▶ [Task prompt]:
Reproduce every line of the material below, but drop the pictures.

▶ [Supplied information]:
================
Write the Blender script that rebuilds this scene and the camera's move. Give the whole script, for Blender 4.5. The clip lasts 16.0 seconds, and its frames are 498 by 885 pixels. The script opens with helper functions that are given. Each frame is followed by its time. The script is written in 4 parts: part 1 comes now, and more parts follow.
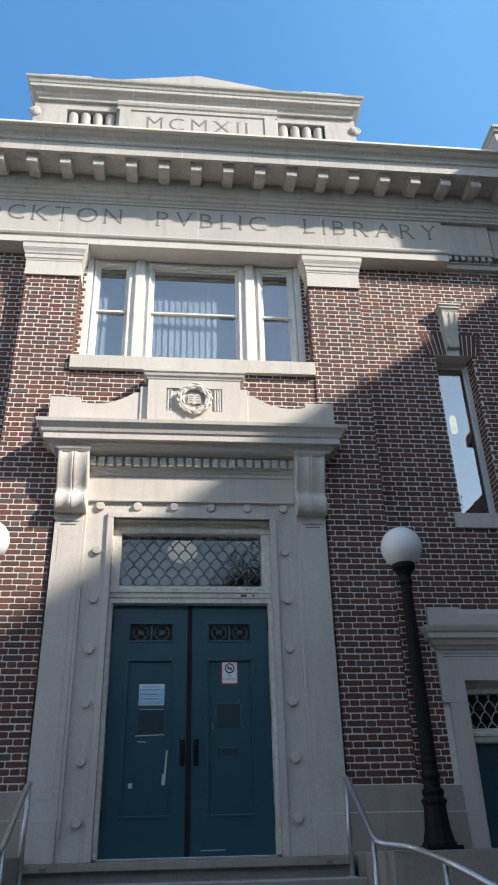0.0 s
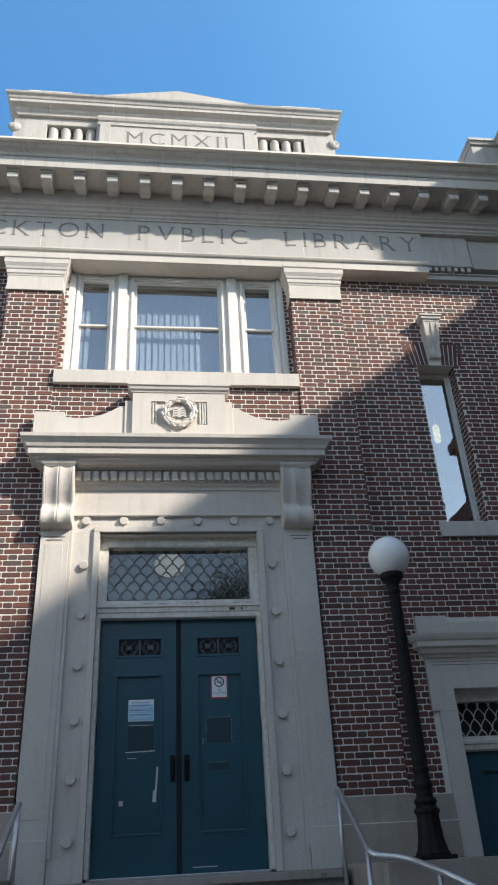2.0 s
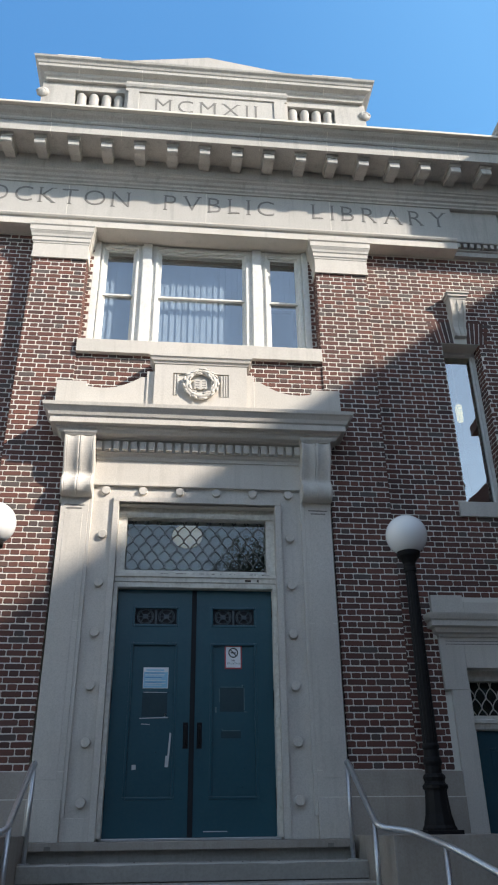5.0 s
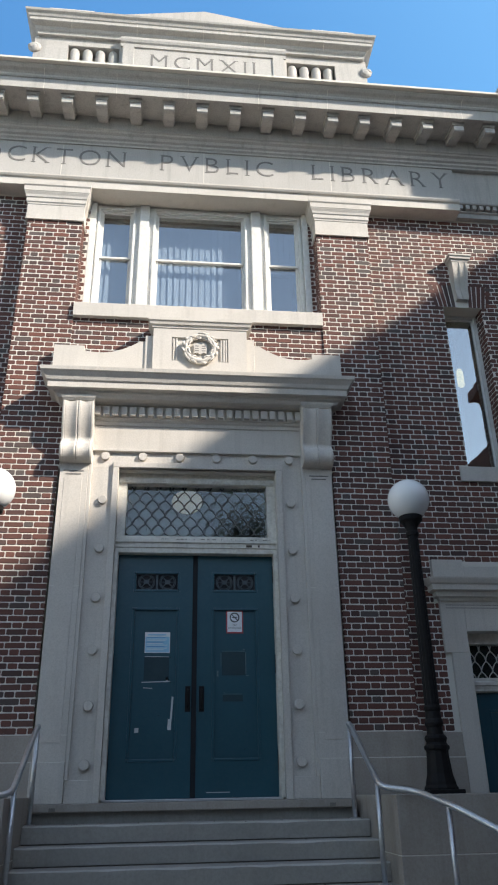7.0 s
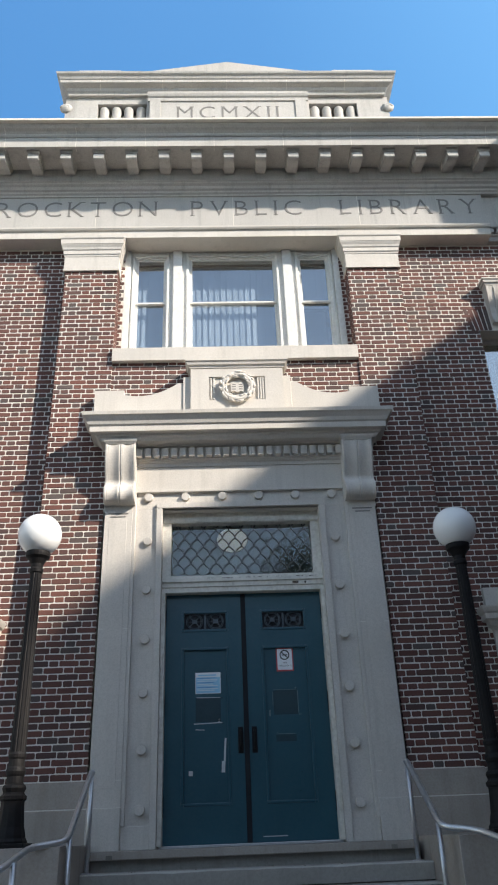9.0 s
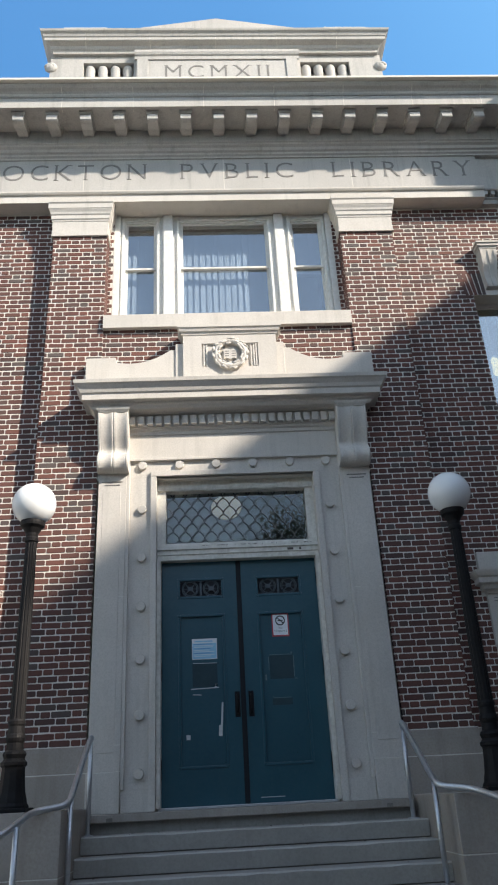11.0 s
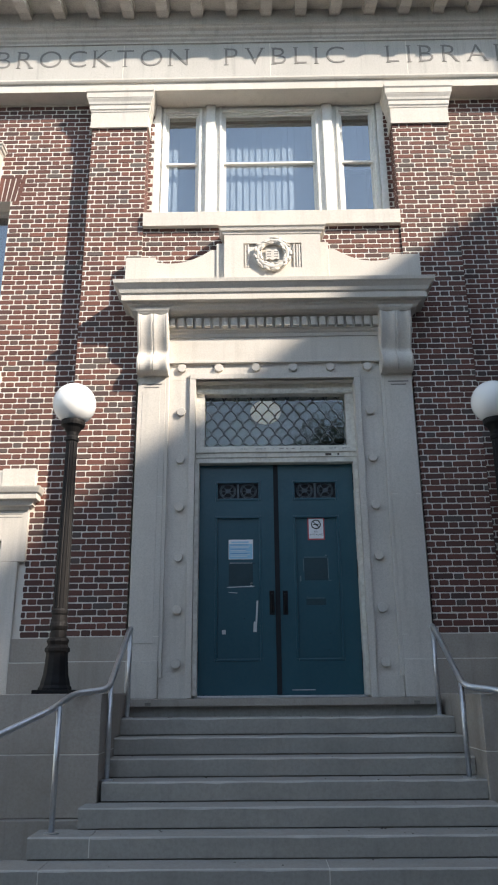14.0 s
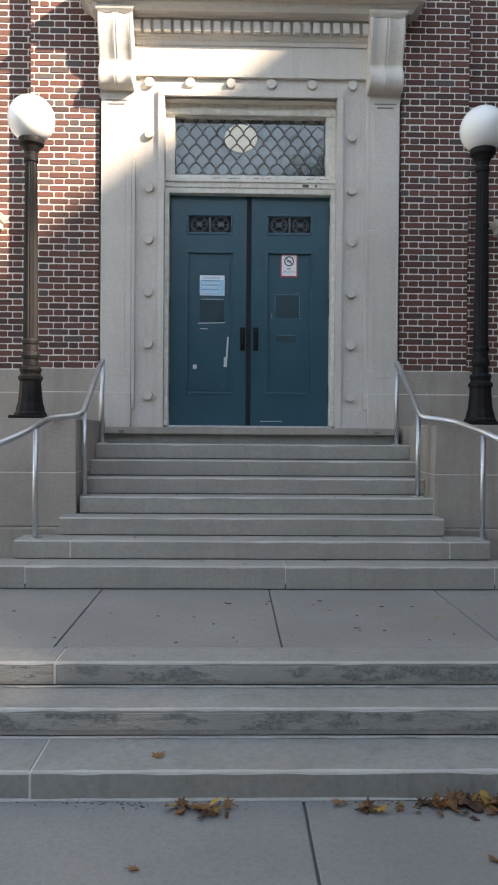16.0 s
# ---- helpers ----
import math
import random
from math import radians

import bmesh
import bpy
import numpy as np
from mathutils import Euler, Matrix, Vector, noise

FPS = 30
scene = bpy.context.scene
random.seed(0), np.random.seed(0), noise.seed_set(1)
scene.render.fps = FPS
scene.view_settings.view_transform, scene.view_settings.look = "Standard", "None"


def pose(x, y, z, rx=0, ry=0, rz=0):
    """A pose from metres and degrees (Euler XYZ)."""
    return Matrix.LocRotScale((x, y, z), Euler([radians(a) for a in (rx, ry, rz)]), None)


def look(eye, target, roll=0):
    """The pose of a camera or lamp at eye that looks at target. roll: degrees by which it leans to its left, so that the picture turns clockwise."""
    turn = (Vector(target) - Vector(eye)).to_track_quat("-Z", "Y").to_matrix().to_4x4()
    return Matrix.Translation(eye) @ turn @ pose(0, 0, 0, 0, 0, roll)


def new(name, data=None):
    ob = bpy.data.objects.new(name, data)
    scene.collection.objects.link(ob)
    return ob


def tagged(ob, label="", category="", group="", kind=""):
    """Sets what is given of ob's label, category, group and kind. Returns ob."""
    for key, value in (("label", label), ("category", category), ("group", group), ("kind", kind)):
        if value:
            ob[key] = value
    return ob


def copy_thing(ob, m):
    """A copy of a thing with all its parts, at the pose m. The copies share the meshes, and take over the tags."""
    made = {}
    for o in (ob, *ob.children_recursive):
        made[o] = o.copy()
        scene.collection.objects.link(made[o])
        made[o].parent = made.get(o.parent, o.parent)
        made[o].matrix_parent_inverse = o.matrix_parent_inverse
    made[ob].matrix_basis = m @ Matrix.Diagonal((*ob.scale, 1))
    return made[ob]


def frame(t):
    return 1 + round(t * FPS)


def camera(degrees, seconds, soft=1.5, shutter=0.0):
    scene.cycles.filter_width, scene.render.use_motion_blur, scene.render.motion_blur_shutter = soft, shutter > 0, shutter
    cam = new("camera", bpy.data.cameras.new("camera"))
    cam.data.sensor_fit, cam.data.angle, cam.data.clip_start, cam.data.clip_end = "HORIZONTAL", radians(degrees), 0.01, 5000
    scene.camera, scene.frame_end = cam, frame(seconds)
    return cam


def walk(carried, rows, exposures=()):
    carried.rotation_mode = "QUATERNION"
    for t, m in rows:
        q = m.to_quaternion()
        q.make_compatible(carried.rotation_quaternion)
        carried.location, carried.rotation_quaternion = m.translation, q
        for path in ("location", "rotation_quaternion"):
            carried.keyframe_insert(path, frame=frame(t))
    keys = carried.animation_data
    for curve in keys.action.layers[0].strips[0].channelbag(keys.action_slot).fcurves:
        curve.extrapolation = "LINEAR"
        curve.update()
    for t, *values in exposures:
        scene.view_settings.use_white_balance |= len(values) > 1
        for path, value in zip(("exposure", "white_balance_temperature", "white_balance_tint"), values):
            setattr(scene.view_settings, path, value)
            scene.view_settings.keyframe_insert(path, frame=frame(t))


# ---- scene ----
================
▶ [Response below]:
Write the Blender script that rebuilds this scene and the camera's move. Give the whole script, for Blender 4.5. The clip lasts 16.0 seconds, and its frames are 498 by 885 pixels. The script opens with helper functions that are given. Each frame is followed by its time. The script is written in 4 parts: part 1 comes now, and more parts follow.
0.0 s
2.0 s
5.0 s
7.0 s
9.0 s
11.0 s
14.0 s
16.0 s
# ---- helpers ----
import math
import random
from math import radians

import bmesh
import bpy
import numpy as np
from mathutils import Euler, Matrix, Vector, noise

FPS = 30
scene = bpy.context.scene
random.seed(0), np.random.seed(0), noise.seed_set(1)
scene.render.fps = FPS
scene.view_settings.view_transform, scene.view_settings.look = "Standard", "None"


def pose(x, y, z, rx=0, ry=0, rz=0):
    """A pose from metres and degrees (Euler XYZ)."""
    return Matrix.LocRotScale((x, y, z), Euler([radians(a) for a in (rx, ry, rz)]), None)


def look(eye, target, roll=0):
    """The pose of a camera or lamp at eye that looks at target. roll: degrees by which it leans to its left, so that the picture turns clockwise."""
    turn = (Vector(target) - Vector(eye)).to_track_quat("-Z", "Y").to_matrix().to_4x4()
    return Matrix.Translation(eye) @ turn @ pose(0, 0, 0, 0, 0, roll)


def new(name, data=None):
    ob = bpy.data.objects.new(name, data)
    scene.collection.objects.link(ob)
    return ob


def tagged(ob, label="", category="", group="", kind=""):
    """Sets what is given of ob's label, category, group and kind. Returns ob."""
    for key, value in (("label", label), ("category", category), ("group", group), ("kind", kind)):
        if value:
            ob[key] = value
    return ob


def copy_thing(ob, m):
    """A copy of a thing with all its parts, at the pose m. The copies share the meshes, and take over the tags."""
    made = {}
    for o in (ob, *ob.children_recursive):
        made[o] = o.copy()
        scene.collection.objects.link(made[o])
        made[o].parent = made.get(o.parent, o.parent)
        made[o].matrix_parent_inverse = o.matrix_parent_inverse
    made[ob].matrix_basis = m @ Matrix.Diagonal((*ob.scale, 1))
    return made[ob]


def frame(t):
    return 1 + round(t * FPS)


def camera(degrees, seconds, soft=1.5, shutter=0.0):
    scene.cycles.filter_width, scene.render.use_motion_blur, scene.render.motion_blur_shutter = soft, shutter > 0, shutter
    cam = new("camera", bpy.data.cameras.new("camera"))
    cam.data.sensor_fit, cam.data.angle, cam.data.clip_start, cam.data.clip_end = "HORIZONTAL", radians(degrees), 0.01, 5000
    scene.camera, scene.frame_end = cam, frame(seconds)
    return cam


def walk(carried, rows, exposures=()):
    carried.rotation_mode = "QUATERNION"
    for t, m in rows:
        q = m.to_quaternion()
        q.make_compatible(carried.rotation_quaternion)
        carried.location, carried.rotation_quaternion = m.translation, q
        for path in ("location", "rotation_quaternion"):
            carried.keyframe_insert(path, frame=frame(t))
    keys = carried.animation_data
    for curve in keys.action.layers[0].strips[0].channelbag(keys.action_slot).fcurves:
        curve.extrapolation = "LINEAR"
        curve.update()
    for t, *values in exposures:
        scene.view_settings.use_white_balance |= len(values) > 1
        for path, value in zip(("exposure", "white_balance_temperature", "white_balance_tint"), values):
            setattr(scene.view_settings, path, value)
            scene.view_settings.keyframe_insert(path, frame=frame(t))


# ---- scene ----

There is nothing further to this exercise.